Grupo Kataleco espera Marcelo com danças e cantares locais

A espera foi longa e não foi só a comunidade anfitriã que ficou de pedra e cal à espera do Presidente. Também uma grande parte da comitiva presidencial, incluindo os deputados que vieram acompanhar o Presidente da República em representação parlamentar e que também esperaram desde perto das 10h até ao meio-dia e meia que Marcelo chegasse. Ao Observador, e em jeito de brincadeira, o líder parlamentar do PSD, Fernando Negrão, até admitiu que só não estava a “criar raízes” porque já as tinha.
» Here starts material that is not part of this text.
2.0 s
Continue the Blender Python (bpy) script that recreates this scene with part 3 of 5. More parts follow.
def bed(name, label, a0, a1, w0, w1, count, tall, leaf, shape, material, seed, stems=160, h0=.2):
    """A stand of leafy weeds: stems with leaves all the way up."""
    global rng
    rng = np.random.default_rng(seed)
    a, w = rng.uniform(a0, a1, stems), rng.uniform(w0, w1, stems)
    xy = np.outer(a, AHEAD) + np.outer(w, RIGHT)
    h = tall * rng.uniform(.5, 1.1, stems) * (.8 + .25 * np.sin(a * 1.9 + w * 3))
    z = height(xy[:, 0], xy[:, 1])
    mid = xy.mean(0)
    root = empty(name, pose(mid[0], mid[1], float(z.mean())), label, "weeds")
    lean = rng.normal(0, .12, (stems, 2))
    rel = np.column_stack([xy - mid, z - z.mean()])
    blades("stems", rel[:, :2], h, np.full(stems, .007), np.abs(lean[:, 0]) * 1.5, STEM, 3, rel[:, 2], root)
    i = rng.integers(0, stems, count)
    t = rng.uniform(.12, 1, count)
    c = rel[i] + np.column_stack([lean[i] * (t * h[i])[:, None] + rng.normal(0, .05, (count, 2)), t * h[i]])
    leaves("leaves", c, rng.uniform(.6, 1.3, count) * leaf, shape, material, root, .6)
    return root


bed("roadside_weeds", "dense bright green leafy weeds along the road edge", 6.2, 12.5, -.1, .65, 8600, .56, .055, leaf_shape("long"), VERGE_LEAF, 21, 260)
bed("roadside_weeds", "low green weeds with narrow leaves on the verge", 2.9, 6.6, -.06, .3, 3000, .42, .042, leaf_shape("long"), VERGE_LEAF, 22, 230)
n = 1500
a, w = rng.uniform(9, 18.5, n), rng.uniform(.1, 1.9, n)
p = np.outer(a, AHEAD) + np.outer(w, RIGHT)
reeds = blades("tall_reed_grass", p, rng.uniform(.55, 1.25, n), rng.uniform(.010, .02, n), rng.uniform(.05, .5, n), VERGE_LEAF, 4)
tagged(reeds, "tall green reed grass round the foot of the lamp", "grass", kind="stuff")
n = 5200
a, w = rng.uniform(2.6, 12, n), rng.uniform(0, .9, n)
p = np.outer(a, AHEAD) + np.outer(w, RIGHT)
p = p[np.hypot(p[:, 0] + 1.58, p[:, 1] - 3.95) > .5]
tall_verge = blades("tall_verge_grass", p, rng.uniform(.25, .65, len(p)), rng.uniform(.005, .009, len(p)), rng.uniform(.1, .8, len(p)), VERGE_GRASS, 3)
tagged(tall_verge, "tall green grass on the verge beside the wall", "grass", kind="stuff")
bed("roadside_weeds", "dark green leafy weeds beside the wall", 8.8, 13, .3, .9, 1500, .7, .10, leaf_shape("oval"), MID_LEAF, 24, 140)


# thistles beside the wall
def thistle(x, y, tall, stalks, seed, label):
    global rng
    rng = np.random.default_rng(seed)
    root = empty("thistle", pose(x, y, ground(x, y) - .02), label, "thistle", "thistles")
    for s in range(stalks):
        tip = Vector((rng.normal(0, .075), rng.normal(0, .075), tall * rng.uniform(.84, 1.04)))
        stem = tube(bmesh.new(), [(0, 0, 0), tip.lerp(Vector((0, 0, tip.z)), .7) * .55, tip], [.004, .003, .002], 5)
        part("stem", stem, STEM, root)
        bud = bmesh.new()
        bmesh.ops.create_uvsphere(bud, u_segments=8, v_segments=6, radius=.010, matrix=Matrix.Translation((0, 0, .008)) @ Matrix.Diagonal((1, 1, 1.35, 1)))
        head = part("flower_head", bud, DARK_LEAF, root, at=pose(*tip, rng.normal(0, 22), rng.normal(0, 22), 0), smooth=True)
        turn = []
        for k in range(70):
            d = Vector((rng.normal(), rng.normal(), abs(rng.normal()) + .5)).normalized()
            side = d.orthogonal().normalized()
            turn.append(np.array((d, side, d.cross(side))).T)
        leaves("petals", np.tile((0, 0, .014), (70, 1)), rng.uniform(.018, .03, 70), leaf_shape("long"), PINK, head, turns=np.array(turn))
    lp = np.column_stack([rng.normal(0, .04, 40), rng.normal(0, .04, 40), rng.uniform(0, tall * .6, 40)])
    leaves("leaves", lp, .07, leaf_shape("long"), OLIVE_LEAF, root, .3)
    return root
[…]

Sim, nasceu em Angola.

O calor humano, e o outro calor, não faltou. Marcelo, já cansado e rouco, admitiria que custa ir apoiado num só pé aqueles quilómetros todos, a acenar. Qual Papa, ou qual rock star. Mas o dever a isso obriga, e mesmo depois de deixar toda a equipa de assessores e de segurança em polvorosa, garante não vai saltar nenhum passo do programa. Espera-se um dia longo entre Huíla e Benguela, que deverá terminar com um jantar com a comunidade portuguesa a bordo de uma fragata. “Nem que o jantar seja à meia noite”, ironiza-se entre a comitiva.